Installing a new WYSIWYG editor

Howdy,

I'm thinking of installing a commercial HTML editor and I'm wondering what kind of surprises are in store for me.  Could you tell me what files are involved  before I start hacking things apart? 
templates
by glen / at 07:24 on April 29, 2006

With the other editors I've tried, the only file that needed modification was the template for the edit.php page (usually templates/--theme--/edit.tpl). In most cases, all you had was a Javascript statement in the header of the page, and some way to identify the textarea field to be modified.
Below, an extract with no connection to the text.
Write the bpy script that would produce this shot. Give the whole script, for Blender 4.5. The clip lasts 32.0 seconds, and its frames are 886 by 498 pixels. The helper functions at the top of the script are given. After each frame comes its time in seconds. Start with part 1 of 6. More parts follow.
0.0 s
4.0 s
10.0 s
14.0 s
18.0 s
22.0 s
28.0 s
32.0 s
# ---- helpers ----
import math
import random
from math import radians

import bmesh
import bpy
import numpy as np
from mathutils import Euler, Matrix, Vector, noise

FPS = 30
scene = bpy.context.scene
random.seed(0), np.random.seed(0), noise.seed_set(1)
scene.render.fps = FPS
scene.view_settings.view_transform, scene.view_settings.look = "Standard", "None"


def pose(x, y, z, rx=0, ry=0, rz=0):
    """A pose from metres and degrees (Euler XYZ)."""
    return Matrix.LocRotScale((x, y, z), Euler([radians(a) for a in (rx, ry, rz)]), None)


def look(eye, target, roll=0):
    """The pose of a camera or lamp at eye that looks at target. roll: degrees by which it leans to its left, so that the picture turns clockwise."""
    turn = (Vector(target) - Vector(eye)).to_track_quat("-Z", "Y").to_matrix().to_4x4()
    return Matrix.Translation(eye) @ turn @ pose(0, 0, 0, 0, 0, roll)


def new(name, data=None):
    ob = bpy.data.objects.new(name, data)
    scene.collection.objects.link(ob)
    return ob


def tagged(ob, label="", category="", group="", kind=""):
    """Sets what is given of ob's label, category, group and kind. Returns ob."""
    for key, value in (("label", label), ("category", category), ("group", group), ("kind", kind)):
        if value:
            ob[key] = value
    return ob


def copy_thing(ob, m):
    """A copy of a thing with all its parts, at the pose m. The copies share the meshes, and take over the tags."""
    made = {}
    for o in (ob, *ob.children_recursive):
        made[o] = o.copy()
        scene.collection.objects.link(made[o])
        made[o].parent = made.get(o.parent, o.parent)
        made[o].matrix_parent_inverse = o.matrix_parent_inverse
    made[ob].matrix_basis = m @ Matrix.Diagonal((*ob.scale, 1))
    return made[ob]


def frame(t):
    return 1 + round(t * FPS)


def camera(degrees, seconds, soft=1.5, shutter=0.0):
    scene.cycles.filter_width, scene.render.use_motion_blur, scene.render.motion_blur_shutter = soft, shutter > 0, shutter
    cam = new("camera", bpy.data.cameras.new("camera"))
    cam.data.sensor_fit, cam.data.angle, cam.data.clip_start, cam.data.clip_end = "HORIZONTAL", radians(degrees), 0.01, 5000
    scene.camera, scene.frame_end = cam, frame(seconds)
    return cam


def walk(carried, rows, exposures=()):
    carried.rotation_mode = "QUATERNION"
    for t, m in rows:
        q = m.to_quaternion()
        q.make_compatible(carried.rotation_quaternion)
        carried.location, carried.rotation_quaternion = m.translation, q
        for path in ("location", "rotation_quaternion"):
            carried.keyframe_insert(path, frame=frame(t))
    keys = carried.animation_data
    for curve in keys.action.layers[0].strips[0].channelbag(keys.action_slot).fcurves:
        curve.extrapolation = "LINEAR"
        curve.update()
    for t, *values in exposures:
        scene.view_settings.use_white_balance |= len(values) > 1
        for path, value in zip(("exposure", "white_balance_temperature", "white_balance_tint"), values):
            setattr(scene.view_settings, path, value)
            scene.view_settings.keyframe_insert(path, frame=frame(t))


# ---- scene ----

Some editors required modification of every single form input field - these were way complicated, and I usually didn't bother to spend a lot of time on them. However, the forms are generated in templates/form.tpl if you need to make a simple change, like putting in some code for each formatted text field.

form.tpl can get kind of complicated; essentially, however, all of the metadata for each Siteframe class is available, and you can use that to generate the form stuff.

Re: templates
by jthomasbailey / at 09:14 on April 29, 2006

In the siteframe.ini file there is a user_editor_enable option that's supposed to let the user choose a text editor. Does it work?

Not Too Bad
by cglusky / at 13:09 on April 29, 2006

I messed with widgedit and fckEditor. They installed easily. Glen has some instructions around here someplace. The biggest problem you will run into is they usually do not work with Safari.

Re: Not Too Bad
by cglusky / at 13:24 on April 29, 2006

By the way, I prefer widgedit but I am waiting for the next release to see if the FF and Safari bugs are fixed. It's one of the less feature rich but it produces cleaner code and has everything I need.
C

Re: Not Too Bad
by jthomasbailey / at 17:05 on April 29, 2006

Here's a Flash one that works in all browsers: http://www.flashloaded.com/flashcomponents/flashtexteditor/

Interesting
by cglusky / at 06:08 on May 1, 2006

Never knew they had a Flash based editor out there. Looks like it has all kinds of features. I prefer to stay in the open source environ, but hey, it worked in Safari, so have to say cool. Luckily, I don't need one bad enough to pay for it so I'll wait for widgedit.